Die Atmosphäre im Saal, in dem sich etwa dreißig Unternehmen an Tischen aufgebaut haben, unterscheidet sich zumindest deutlich von der in vielen Jobcentern, wie sie von Menschen häufig als Belastung empfunden wird. Auch Mitarbeiterin der meco Akademie GmbH findet: «Die Bewerber sind entspannt und lassen sich in Ruhe beraten.» Sie sitzt hier mit ihrer Kollegin, weil ihre Schule für pädagogische und pflegerische Qualifikation zwei Stellen auf dem herkömmlichen Vermittlungsweg über die Jobcenter nicht besetzt bekommt. Man habe daher um einen Platz bei der Börse gebeten. «Aber verbindlich wird hier niemand.» Das sieht man am Tisch nebenan genauso: «Viele wollen sich frei entscheiden», sagt der Personalmitarbeiter einer Krankentransportfirma. Er glaubt, dass es in jedem Fall besser ist, direkt mit den Menschen zu sprechen: «Die meisten tauen irgendwann auf.» Geht es bei Jobbörsen am Ende würdevoller zu als im Jobcenter selbst? «Ich weiß einfach besser als das Jobcenter, welche Arbeit ich suche», sagt Melanie Neid, die als Erzieherin in einer «Maßnahme zur Aktivierung und Eingliederung» arbeitet. «Hier ist es besser. Es ist sogar inspirierend.»

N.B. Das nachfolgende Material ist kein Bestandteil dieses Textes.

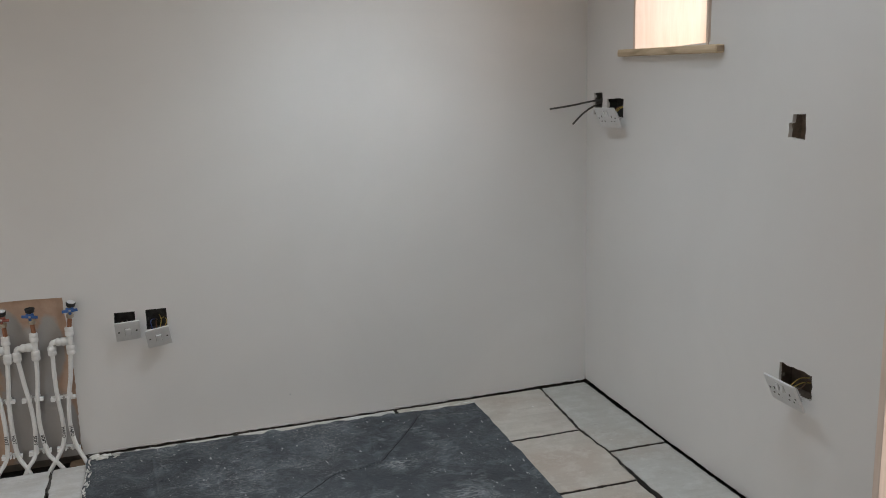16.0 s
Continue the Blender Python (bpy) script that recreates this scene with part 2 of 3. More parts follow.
GREY_MOULDING = plain("grey_moulding", (0.45, 0.46, 0.47), 0.5, 0, 0.1, 60)
DARK_HOLE = plain("black_slot", (0.02, 0.02, 0.02), 0.6)
GALVANISED = plain("galvanised_steel", (0.055, 0.055, 0.055), 0.6, 0.5, 0.4, 50)
RUSTY_STEEL = plain("dull_brown_steel", (0.14, 0.11, 0.09), 0.6, 0.3, 0.4, 30)
SCREW_STEEL = plain("screw_steel", (0.45, 0.44, 0.42), 0.35, 1.0)
COPPER = plain("dulled_copper", (0.42, 0.20, 0.12), 0.35, 0.9, 0.3, 30)
BRASS = plain("nickel_brass", (0.48, 0.42, 0.34), 0.35, 0.9, 0.3, 60)
RED = plain("red_lever_plastic", (0.23, 0.07, 0.05), 0.45, 0, 0.2, 50)
BLUE = plain("blue_lever_plastic", (0.03, 0.105, 0.32), 0.4, 0, 0.2, 50)
BLACK = plain("black_rubber", (0.018, 0.018, 0.018), 0.55)
CABLE_GREY = plain("dark_grey_cable", (0.07, 0.065, 0.06), 0.5, 0, 0.2, 40)
WIRE_YELLOW = plain("yellow_wire", (0.42, 0.31, 0.07), 0.45)
WIRE_BLUE = plain("blue_wire", (0.035, 0.07, 0.24), 0.45)
WIRE_BROWN = plain("brown_wire", (0.14, 0.06, 0.03), 0.45)
INK = plain("black_ink", (0.03, 0.03, 0.035), 0.7)

gm, gn, gl, gb = material("window_glass", 0.02)
gb.inputs["Transmission Weight"].default_value, gb.inputs["IOR"].default_value = 1.0, 1.45
GLASS = gm
lm, ln, ll, lb = material("lit_diffuser", 0.4)
lb.inputs["Emission Color"].default_value, lb.inputs["Emission Strength"].default_value = (*COOL, 1), 3.0
LAMP_DISC = lm
END_GRAIN = timber("sawn_end_grain", (0.40, 0.31, 0.22), (0.24, 0.17, 0.11), 1, 0.8)


# ---- mesh tools ----
def link(name, bm, mat, parent=None, label="", smooth=False):
    me = bpy.data.meshes.new(name)
    bmesh.ops.recalc_face_normals(bm, faces=bm.faces)
    if smooth:
        for f in bm.faces:
            f.smooth = True
        for e in bm.edges:
            if len(e.link_faces) == 2 and e.calc_face_angle(0) > 0.7:
                e.smooth = False
    bm.to_mesh(me)
    bm.free()
    me.materials.append(mat)
    ob = new(name, me)
    if parent:
        ob.parent = parent
    if label:
        ob["label"] = label
    return ob


def part(name, bm, mat, parent, label="", smooth=False):
    return link(name, bm, mat, parent, label, smooth)


def empty(name, m=None):
    ob = new(name)
    ob.empty_display_size = 0.05
    if m is not None:
        ob.matrix_world = m
    return ob


def block(a, b, bevel=0.0, bm=None):
    """A box from corner a to corner b, its edges rounded."""
    bm = bm or bmesh.new()
    made = bmesh.ops.create_cube(bm, size=1)["verts"]
    for v in made:
        v.co = [a[i] if v.co[i] < 0 else b[i] for i in range(3)]
    if bevel:
        edges = list({e for v in made for e in v.link_edges})
        bmesh.ops.bevel(bm, geom=edges, offset=bevel, segments=2, profile=0.6, affect="EDGES")
    return bm


def lathe(profile, at=(0, 0, 0), axis=(0, 0, 1), seg=20, bm=None):
    """A turned piece: (radius, height) pairs along an axis."""
    bm = bm or bmesh.new()
    q = Vector((0, 0, 1)).rotation_difference(Vector(axis))
    rings = []
    for r, h in profile:
        rings.append([bm.verts.new(Vector(at) + q @ Vector((r * math.cos(k * math.tau / seg), r * math.sin(k * math.tau / seg), h))) for k in range(seg)])
    for a, b in zip(rings, rings[1:]):
        for k in range(seg):
            bm.faces.new((a[k], a[(k + 1) % seg], b[(k + 1) % seg], b[k]))
    bm.faces.new(rings[0])
    bm.faces.new(rings[-1])
    return bm


def glide(points, steps=6):
    """A smooth line through points."""
    p = [Vector(q) for q in points]
    p = [2 * p[0] - p[1], *p, 2 * p[-1] - p[-2]]
    out = []
    for a, b, c, d in zip(p, p[1:], p[2:], p[3:]):
        for k in range(steps):
            t = k / steps
            out.append(0.5 * (2 * b + (c - a) * t + (2 * a - 5 * b + 4 * c - d) * t * t + (3 * b - a - 3 * c + d) * t ** 3))
    return out + [p[-2]]


def tube(points, r, seg=12, bm=None):
    """A round tube along a line of points."""
    bm = bm or bmesh.new()
    rings, side = [], None
    for i, p in enumerate(points):
        way = (points[min(i + 1, len(points) - 1)] - points[max(i - 1, 0)]).normalized()
        side = way.orthogonal() if side is None else side - way * side.dot(way)
        side.normalize()
        other = way.cross(side)
        rings.append([bm.verts.new(p + r * (math.cos(k * math.tau / seg) * side + math.sin(k * math.tau / seg) * other)) for k in range(seg)])
    for a, b in zip(rings, rings[1:]):
        for k in range(seg):
            bm.faces.new((a[k], a[(k + 1) % seg], b[(k + 1) % seg], b[k]))
    bm.faces.new(rings[0])
    bm.faces.new(rings[-1])
    return bm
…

Gegen Mittag lässt der Andrang deutlich nach. Um 13 Uhr wirkt Rajko Albert erschöpft. In der Regel kommen bei solchen Veranstaltungen 40 bis 50 Prozent der eingeladenen Menschen, erzählt er. «Das haben wir heute nicht erreicht», sagt er etwas enttäuscht. «Viel Erfolg» wünscht seine Mitarbeiterin trotzdem allen freundlich beim Verlassen des Hotels.